State Carbon Pricing Still Within Reach, Carbon Costs Coalition Remains Committed to Pricing Carbon
November 7, 2018
Despite the outcome of Washington’s Initiative 1631, the Carbon Costs Coalition is still committed to putting a price on carbon and state legislators across the country will continue working to move this climate solution forward.
The progress that Washington State showed this year on carbon pricing demonstrates the strong interest and momentum behind pricing carbon pollution not just in this state, but across the entire U.S. While the ballot initiative did not pass this year, the state has advanced the nationwide discussion on the benefits and potential that carbon pricing offers. This is a conversation that is being echoed in many states that are actively pursuing a price on carbon pricing.
“The Carbon Costs Coalition demonstrates the breadth of interest in carbon pricing that goes beyond just the state of Washington, said Vermont State Representative Sarah Copeland Hanzas. “This isn’t just a one-state movement. We are committed to strong market-driven actions to address carbon pollution. It’s up to states to show the country the leadership needed to take aggressive climate action.”
The Carbon Costs Coalition is a growing network of state legislators from 10 states who are committed to putting a price on carbon. The Coalition is growing across the country and is continuing a coordinated effort to move toward carbon pricing. Over one in five states considered carbon pricing legislation during the 2018 session and this number is expected to increase during 2019.

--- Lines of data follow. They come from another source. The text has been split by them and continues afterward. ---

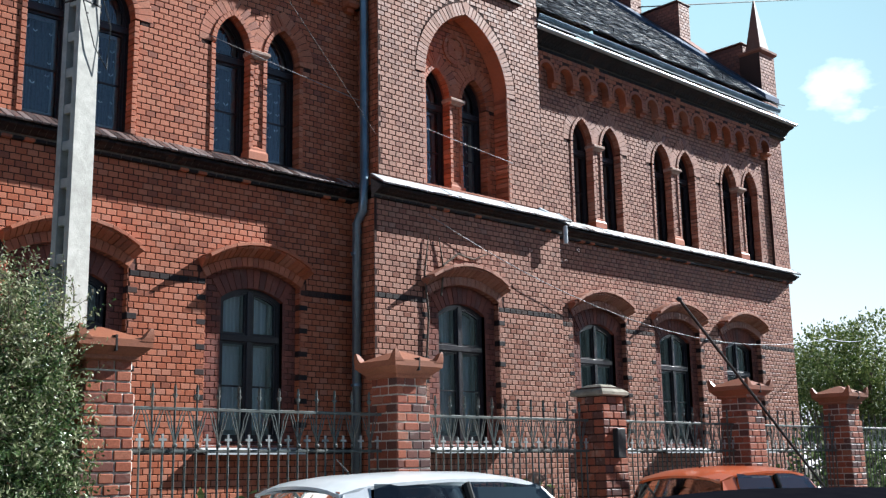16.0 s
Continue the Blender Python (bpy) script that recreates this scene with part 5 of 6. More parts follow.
part("cross", Mesh().box(-0.045, -0.015, DY + 0.015, DY + 0.028, 2.92, 3.50).box(-0.19, 0.13, DY + 0.015, DY + 0.028, 3.25, 3.28), M_FRAME_B, door, "brown wooden cross behind the fanlight")
thing("threshold", "worn granite door threshold and steps", "steps", kind="structure", mesh=Mesh().bevel_box(-0.84, 0.78, -0.66, 0.1, 0.0, 0.15, 0.015), mat=M_GRANITE)
for s, x0, x1 in ((-1, -1.62, -1.22), (1, 1.18, 1.58)):
    ck = thing("stair_cheek", "low brick cheek wall with a tiled coping", "cheek wall", group="cheek walls", kind="structure", mesh=Mesh().bevel_box(x0, x1, -1.45, -0.69, 0.0, 0.78, 0.01), mat=M_PILLAR)
    part("coping_tile", Mesh().prism([(x0 - 0.05, 0.785), (x1 + 0.05, 0.785), (x1 + 0.05, 0.82), (0.5 * (x0 + x1), 0.90), (x0 - 0.05, 0.82)], -1.52, -0.70), M_CAP, ck)
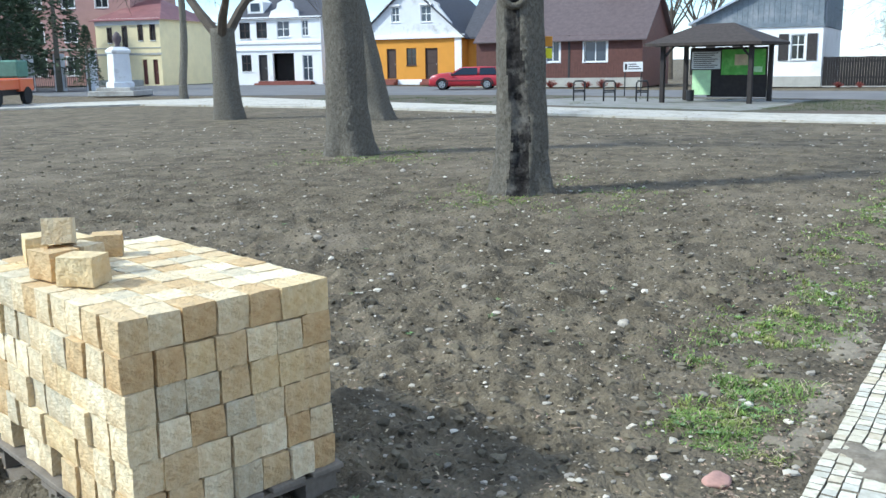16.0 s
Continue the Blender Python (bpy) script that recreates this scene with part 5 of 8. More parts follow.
def orange_house():
    h = house_at("orange_house", -55.41, -47.30, 100, "orange rendered house with a cream gable and white corner pilasters")
    W, E = 8.6, 3.5
    holes = [(5.53, 6.57, 0.42, 2.66), (3.97, 4.8, 1.43, 2.68), (2.28, 3.09, 0.44, 2.66)]
    shell(h, W, 9, E, holes, "orange_wall")
    door(h, *holes[0], leaf="win_brown", casing="win_brown", panels=4)
    door(h, *holes[2], leaf="win_brown", casing="win_brown", panels=4)
    window(h, *holes[1], "win_brown", 2, 2, y=0.05, sill="win_brown")
    part("plinth", B(-0.02, -0.04, 0, 2.2, 0, 0.38), "white_wall", h)
    part("plinth", B(3.15, -0.04, 0, 5.45, 0, 0.38), "white_wall", h)
    part("plinth", B(6.65, -0.04, 0, W, 0, 0.38), "white_wall", h)
    for a, b in ((5.4, 6.7), (2.15, 3.2)):
        part("step", B(a, -0.7, 0, b, -0.001, 0.2), "brick_house", h)
        part("step", B(a, -0.36, 0.2, b, -0.001, 0.42), "brick_house", h)
    for x in (0.0, 8.0):
        part("pilaster", B(x, -0.09, 0, x + 0.55, -0.041, E - 0.02), "white_wall", h)
    part("cornice", B(-0.2, -0.25, E - 0.15, W + 0.2, 0, E + 0.12, bevel=0.02), "white_wall", h)
    ga = part("gable", wall_bm(4.6, 2.2, [(2.76, 3.45, 4.6, 5.72), (5.23, 6.1, 4.55, 5.72)], 0.25, 2.1, E + 0.12), "old_white", h, "cream stained gable wall")
    for pts in ([(0.2, E + 0.12), (2.1, E + 0.12), (2.1, 5.6)], [(6.7, E + 0.12), (8.4, E + 0.12), (6.7, 5.6)], [(2.1, 5.8), (6.7, 5.8), (4.35, 7.1)]):
        part("gable_side", prism(bmesh.new(), pts, 0.0, 0.25, "y"), "old_white", ga)
    for q in ((2.76, 3.45, 4.6, 5.72), (5.23, 6.1, 4.55, 5.72)):
        w = window(ga, *q, "win_white", 2, 2, y=0.05, sill="white_wall", glass="glass_blue")
        part("hood", B(q[0] - 0.1, -0.2, q[3] + 0.02, q[1] + 0.1, -0.1, q[3] + 0.16, bevel=0.02), "white_wall", w)
    gable_roof(h, W, 9, E + 0.1, 7.2, 0.3, "roof_dark", axis="y", side=0.4)
    part("side_wing", B(W, 1.0, 0, W + 5.5, 8.5, E - 0.1), "orange_wall", h)
    bm = bmesh.new()
    prism(bm, [(0.4, E - 0.25), (4.7, 7.0), (9.0, E - 0.25), (9.0, E - 0.12), (4.7, 7.12), (0.4, E - 0.12)], W - 0.2, W + 5.9, "x")
    part("wing_roof", bm, "roof_dark", h)
    part("window", B(W + 4.2, 0.95, 1.4, W + 4.9, 0.999, 2.7), "win_brown", h)
    return h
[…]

State efforts during 2018 included: Oregon made substantial progress on a cap and trade bill that will be considered again with priority in 2019. The Massachusetts Senate became the first legislative body to approve revenue-neutral fees as a carbon pricing option. Utah introduced the country’s first bipartisan carbon pricing bill and New Mexico passed a resolution to study the impacts of a potential price on carbon in the state.
“Across the entire political spectrum, there’s a growing consensus that market-driven programs are the solution to address the real costs of carbon pollution,” said Connecticut State Representative Jonathan Steinberg. “This coalition shows the united momentum that already exists from states working together toward accounting for the costs of carbon.”
The Carbon Costs Coalition is organized by the National Caucus of Environmental Legislators. Created by and for state legislators, NCEL is a 501(c)(3) nonprofit that organizes over 1,000 environmentally committed state legislators from all 50 states and both parties. NCEL provides venues and opportunities for lawmakers to share ideas and collaborate on environmental issues.